Die Hippies und Musiker waren natürlich auch in Essaouira. Die fliegenden Haschisch-Händler sind es noch heute. Es sind die einzigen Nervtöter unter all den Verkäufern mit ihren bunten Verlockungen in den zwei Hauptgassen, die parallel die Medina queren. Hier pulsiert das Leben. Es gibt Lampen und diverse Lederwaren – allen voran die Babusch genannten traditionellen Kamelleder-Schlarpen in allen Qualitäten, Farben und Formen, dazu unzählige Gewürz-, Kräuter- und Naturkosmetik-Buden.
Die Verkäufer locken mit viel Charme und leckersüssem Minzentee. Wer in ihre kleinen Buden sitzt, dem mischen sie wohl etwas Kaufrauschkraut in den Tee. Denn nach herzlichen Umarmungen zieht man mit Vielerlei für Verwandtschaft oder Freunde und noch mehr Unnützem weiter. Den Preis dafür – nun, den hätte man wohl viel weiter runterhandeln sollen. Wie professionelles Feilschen funktioniert, kann man bei den Einheimischen auf dem Markt im östlichen Teil der Medina beobachten. Hier herrscht ein wunderbares Gewusel, während im touristischen Teil während der Nebensaison angenehme Flaute herrscht.

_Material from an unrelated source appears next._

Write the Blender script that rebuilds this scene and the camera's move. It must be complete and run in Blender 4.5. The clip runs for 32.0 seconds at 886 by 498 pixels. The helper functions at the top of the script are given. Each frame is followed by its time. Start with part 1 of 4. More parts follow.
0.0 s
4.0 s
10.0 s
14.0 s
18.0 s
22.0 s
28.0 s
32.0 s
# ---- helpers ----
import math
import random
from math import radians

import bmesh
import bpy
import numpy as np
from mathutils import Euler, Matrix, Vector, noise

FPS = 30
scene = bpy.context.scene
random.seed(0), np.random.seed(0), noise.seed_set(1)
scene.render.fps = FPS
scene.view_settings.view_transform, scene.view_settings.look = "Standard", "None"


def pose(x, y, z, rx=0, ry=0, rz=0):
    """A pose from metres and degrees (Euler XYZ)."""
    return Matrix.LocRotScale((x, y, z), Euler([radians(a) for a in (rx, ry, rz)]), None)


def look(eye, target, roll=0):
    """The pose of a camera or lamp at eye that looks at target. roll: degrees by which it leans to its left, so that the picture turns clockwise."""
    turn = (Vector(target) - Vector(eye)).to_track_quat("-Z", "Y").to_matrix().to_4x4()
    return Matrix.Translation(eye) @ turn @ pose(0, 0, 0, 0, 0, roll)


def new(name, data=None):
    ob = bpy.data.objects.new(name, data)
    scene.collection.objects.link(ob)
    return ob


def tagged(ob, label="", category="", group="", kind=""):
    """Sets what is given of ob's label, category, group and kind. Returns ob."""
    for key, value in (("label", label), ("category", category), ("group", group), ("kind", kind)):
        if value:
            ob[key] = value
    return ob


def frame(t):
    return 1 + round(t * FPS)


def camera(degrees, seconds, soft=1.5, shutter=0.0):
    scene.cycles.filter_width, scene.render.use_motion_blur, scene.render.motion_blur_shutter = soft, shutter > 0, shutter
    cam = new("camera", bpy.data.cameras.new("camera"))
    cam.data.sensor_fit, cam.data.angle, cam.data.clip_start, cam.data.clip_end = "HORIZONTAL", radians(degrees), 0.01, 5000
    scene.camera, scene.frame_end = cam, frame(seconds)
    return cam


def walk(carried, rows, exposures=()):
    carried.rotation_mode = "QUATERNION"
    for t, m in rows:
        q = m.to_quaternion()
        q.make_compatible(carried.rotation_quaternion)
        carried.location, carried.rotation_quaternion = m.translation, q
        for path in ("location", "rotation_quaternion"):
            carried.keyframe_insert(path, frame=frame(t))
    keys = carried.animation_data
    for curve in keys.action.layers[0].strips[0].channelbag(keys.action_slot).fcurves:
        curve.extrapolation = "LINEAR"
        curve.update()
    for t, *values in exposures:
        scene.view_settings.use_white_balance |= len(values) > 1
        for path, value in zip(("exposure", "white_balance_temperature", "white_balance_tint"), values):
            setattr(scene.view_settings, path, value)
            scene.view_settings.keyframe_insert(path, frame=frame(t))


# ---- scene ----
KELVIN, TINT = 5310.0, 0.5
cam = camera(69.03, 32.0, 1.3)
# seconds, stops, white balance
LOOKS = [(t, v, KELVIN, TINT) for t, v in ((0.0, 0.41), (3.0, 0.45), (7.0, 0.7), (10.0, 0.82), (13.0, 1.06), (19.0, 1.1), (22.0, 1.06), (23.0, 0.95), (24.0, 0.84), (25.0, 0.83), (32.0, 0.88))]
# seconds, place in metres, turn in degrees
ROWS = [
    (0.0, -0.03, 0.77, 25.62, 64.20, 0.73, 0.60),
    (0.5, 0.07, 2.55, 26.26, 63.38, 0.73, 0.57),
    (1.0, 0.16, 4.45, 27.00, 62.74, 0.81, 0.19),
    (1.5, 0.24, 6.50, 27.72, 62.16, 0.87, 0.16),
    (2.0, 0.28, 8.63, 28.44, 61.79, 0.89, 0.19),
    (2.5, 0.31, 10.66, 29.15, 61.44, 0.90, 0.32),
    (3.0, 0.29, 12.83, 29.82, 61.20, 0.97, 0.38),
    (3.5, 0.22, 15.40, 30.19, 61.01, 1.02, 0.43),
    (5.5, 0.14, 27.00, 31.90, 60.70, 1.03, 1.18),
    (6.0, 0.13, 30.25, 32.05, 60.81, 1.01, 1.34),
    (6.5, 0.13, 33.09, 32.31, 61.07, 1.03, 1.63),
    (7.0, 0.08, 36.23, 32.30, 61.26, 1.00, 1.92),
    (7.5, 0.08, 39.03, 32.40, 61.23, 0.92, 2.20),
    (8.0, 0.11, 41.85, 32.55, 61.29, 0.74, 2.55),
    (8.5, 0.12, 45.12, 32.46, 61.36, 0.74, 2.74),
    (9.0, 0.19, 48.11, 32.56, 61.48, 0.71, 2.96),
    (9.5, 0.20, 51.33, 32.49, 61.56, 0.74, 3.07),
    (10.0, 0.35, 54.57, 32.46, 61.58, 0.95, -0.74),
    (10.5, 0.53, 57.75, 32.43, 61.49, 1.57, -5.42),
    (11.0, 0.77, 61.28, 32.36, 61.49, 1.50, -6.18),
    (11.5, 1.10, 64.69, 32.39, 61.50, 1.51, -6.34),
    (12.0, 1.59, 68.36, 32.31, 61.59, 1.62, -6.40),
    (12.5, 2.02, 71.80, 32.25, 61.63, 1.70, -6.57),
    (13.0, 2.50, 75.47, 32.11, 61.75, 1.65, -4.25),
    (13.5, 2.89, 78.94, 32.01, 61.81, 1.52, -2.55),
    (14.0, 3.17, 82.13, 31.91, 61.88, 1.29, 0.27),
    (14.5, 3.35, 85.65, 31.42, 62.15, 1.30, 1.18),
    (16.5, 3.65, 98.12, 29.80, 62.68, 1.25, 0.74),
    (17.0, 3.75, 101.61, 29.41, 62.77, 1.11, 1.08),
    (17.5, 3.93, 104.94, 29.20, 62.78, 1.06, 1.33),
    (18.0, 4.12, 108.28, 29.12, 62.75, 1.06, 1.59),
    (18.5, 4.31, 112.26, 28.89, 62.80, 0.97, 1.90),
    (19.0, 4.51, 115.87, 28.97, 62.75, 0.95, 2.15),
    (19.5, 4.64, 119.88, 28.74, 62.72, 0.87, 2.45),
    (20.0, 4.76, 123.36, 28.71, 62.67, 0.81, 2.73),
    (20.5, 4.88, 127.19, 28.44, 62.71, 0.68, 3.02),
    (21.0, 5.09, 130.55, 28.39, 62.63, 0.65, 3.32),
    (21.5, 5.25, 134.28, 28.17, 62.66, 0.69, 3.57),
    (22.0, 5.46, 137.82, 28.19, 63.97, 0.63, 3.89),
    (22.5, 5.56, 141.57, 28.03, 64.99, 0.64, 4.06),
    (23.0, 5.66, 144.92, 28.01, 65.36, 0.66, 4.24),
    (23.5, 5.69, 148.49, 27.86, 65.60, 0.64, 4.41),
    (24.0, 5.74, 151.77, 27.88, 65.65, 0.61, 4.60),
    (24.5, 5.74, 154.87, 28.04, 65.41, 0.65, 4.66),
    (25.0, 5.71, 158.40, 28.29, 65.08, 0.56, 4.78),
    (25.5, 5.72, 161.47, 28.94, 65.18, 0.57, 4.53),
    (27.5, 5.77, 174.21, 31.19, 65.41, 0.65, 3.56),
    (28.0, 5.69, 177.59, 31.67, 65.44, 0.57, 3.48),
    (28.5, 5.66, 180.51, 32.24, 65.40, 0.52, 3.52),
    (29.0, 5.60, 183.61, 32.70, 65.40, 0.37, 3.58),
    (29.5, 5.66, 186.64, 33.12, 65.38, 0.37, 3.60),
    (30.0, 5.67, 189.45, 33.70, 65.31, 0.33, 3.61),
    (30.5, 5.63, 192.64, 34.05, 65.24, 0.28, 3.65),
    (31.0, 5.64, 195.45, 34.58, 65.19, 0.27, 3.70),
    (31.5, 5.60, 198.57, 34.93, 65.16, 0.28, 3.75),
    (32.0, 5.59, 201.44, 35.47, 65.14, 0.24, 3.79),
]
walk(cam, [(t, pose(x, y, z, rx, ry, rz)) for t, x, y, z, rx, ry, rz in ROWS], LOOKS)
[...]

Diese Mandarinen muss man probieren
Auch wer sich dem Kaufplausch verweigert, sollte sich zumindest von den Mandarinen verführen lassen. Wer die gekostet hat, den macht daheim kein Santiglaus mehr glücklich. Eine weitere lokale Spezialität ist das Arganöl. Man kann den Frauen live beim Pressen dieses exklusiven Saftes zugucken. Einiges spektakulärer sind allerdings die Kletterziegen in den Arganbäumen – ein beliebtes Sujet bei Tagestrips in die Hügel der Region.
Im Hafen von Essaouira kitzelt Fischduft die Nasen. Die Fischer bieten ihre Ware gleich neben den Booten feil, darunter auch komische Kreaturen. Den appetitlichen Tagesfang gibts in den Bretterboxen entlang des grossen Platzes zwischen Hafen und Medina direkt ab Grill.
Zum Dessert kann man sich einen frisch gepressten Fruchtsaft von einem der Stände gönnen. Den Sonnenuntergang geniesst man am besten auf der Terrasse des anliegenden Restaurants Taros mit Bier und Blick auf Platzgewusel und Hafen. Zum Essen taucht man allerdings besser wieder ins Labyrinth der Medina ein. Ein lauschiges Plätzchen für währschafte einheimische Tajines findet sich beim Boutouil. Viel Spass bei der Suche.
- Fliegen: Mogador hat einen kleinen Flughafen. Ab Basel fliegt man aber am günstigsten mit EasyJet nach Marrakesch. Vom Flughafen dort mit Taxi (ca. 70 Euro, 2,5 Stunden) oder Bus (Taxi bis Busbahnhof und Bus, ca. 15 Euro, 4 Stunden).
- Schlafen: Es hat ein paar schmucke Airbnb-Angebote mit Blick auf Meer und Altstadt. Ansonsten lässt man sich am besten in einem der überaus gastfreundlichen Riads in der Medina verwöhnen, etwa dem www.riadchbanate.com.
- Käffelen: Für Frühstück, Saft und Snacks in der Medina ist der Marché aux Grains ein schöner Platz, Katzen streicheln inklusive.